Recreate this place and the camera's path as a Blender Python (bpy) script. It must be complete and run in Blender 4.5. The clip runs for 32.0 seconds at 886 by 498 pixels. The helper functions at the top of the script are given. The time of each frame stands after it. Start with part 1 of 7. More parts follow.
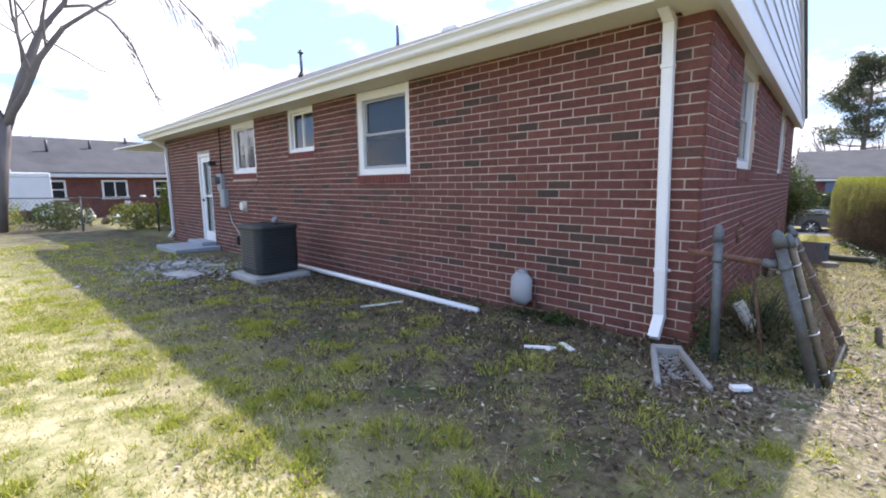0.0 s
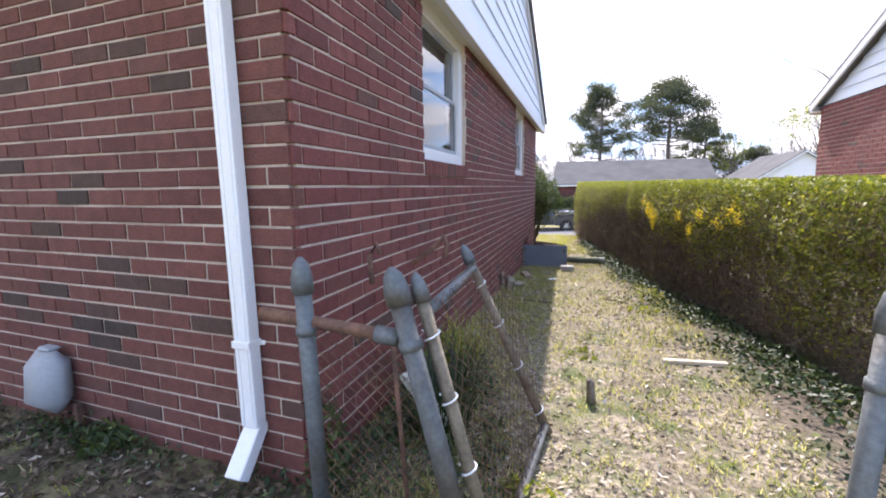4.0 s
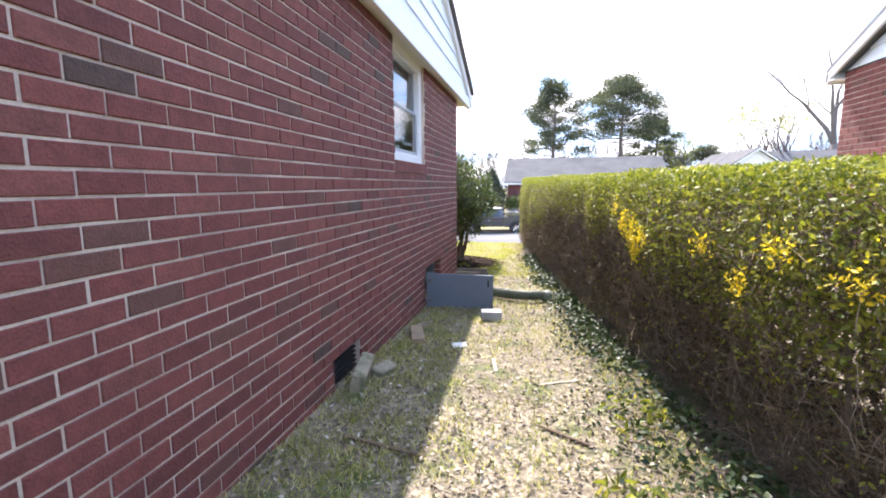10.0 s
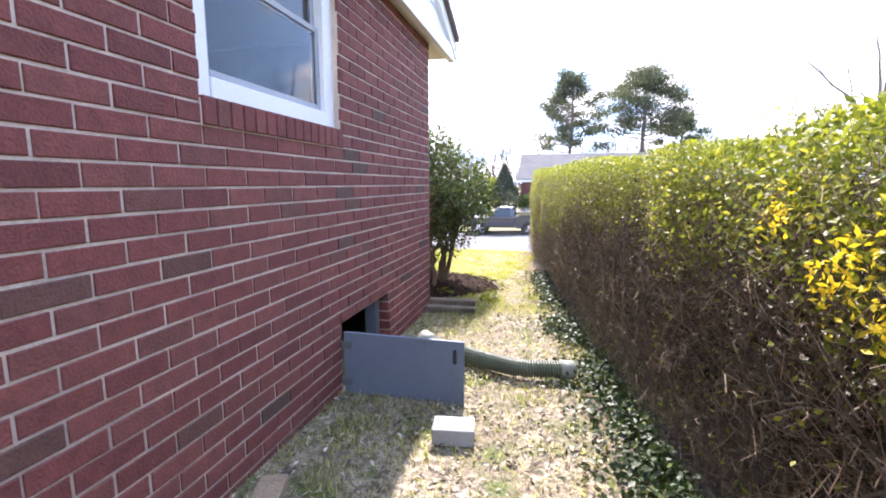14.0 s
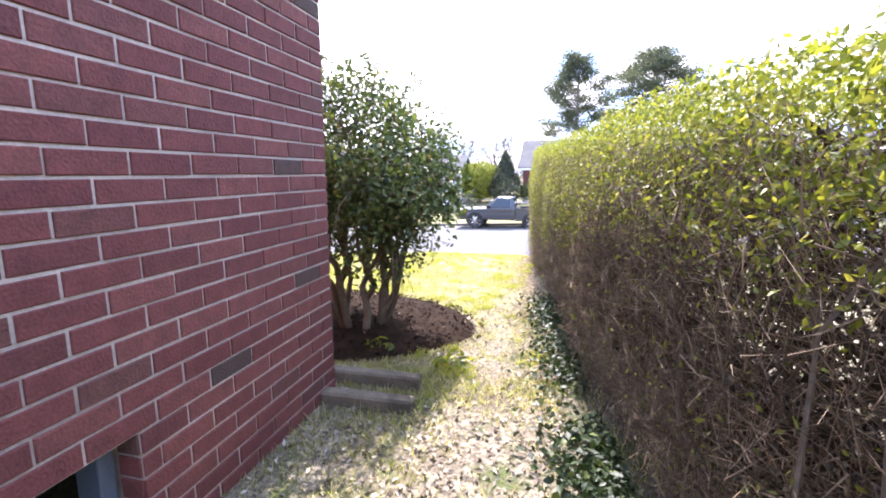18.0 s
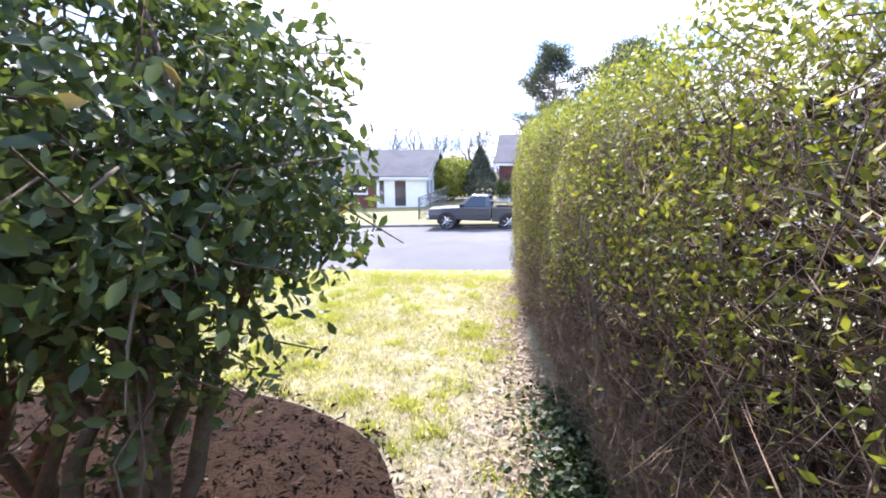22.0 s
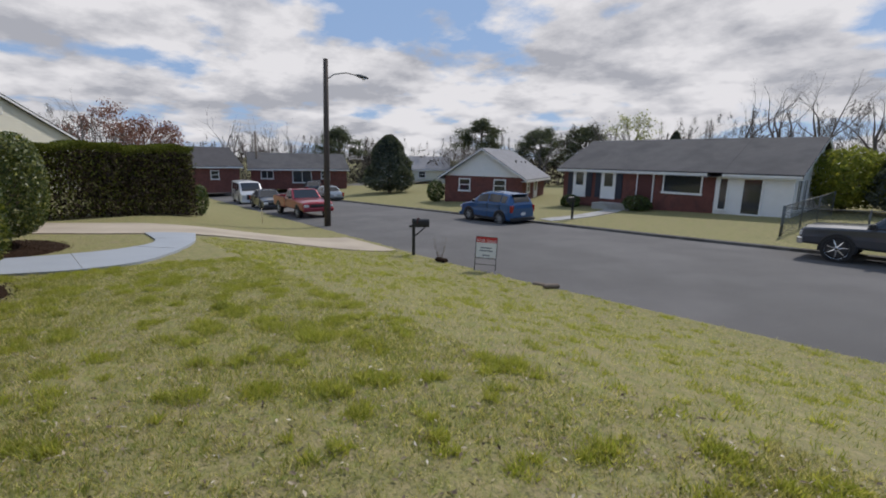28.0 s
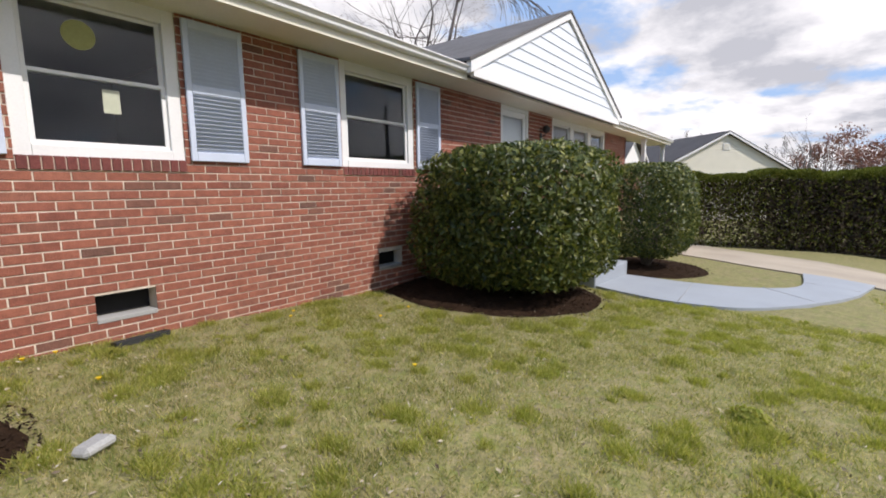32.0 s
-- -- --
▸ **Given instruction**
Using the material above, set down every line exactly, but skip the pictures.

▸ **Full solution**
Recreate this place and the camera's path as a Blender Python (bpy) script. It must be complete and run in Blender 4.5. The clip runs for 32.0 seconds at 886 by 498 pixels. The helper functions at the top of the script are given. The time of each frame stands after it. Start with part 1 of 7. More parts follow.
0.0 s
4.0 s
10.0 s
14.0 s
18.0 s
22.0 s
28.0 s
32.0 s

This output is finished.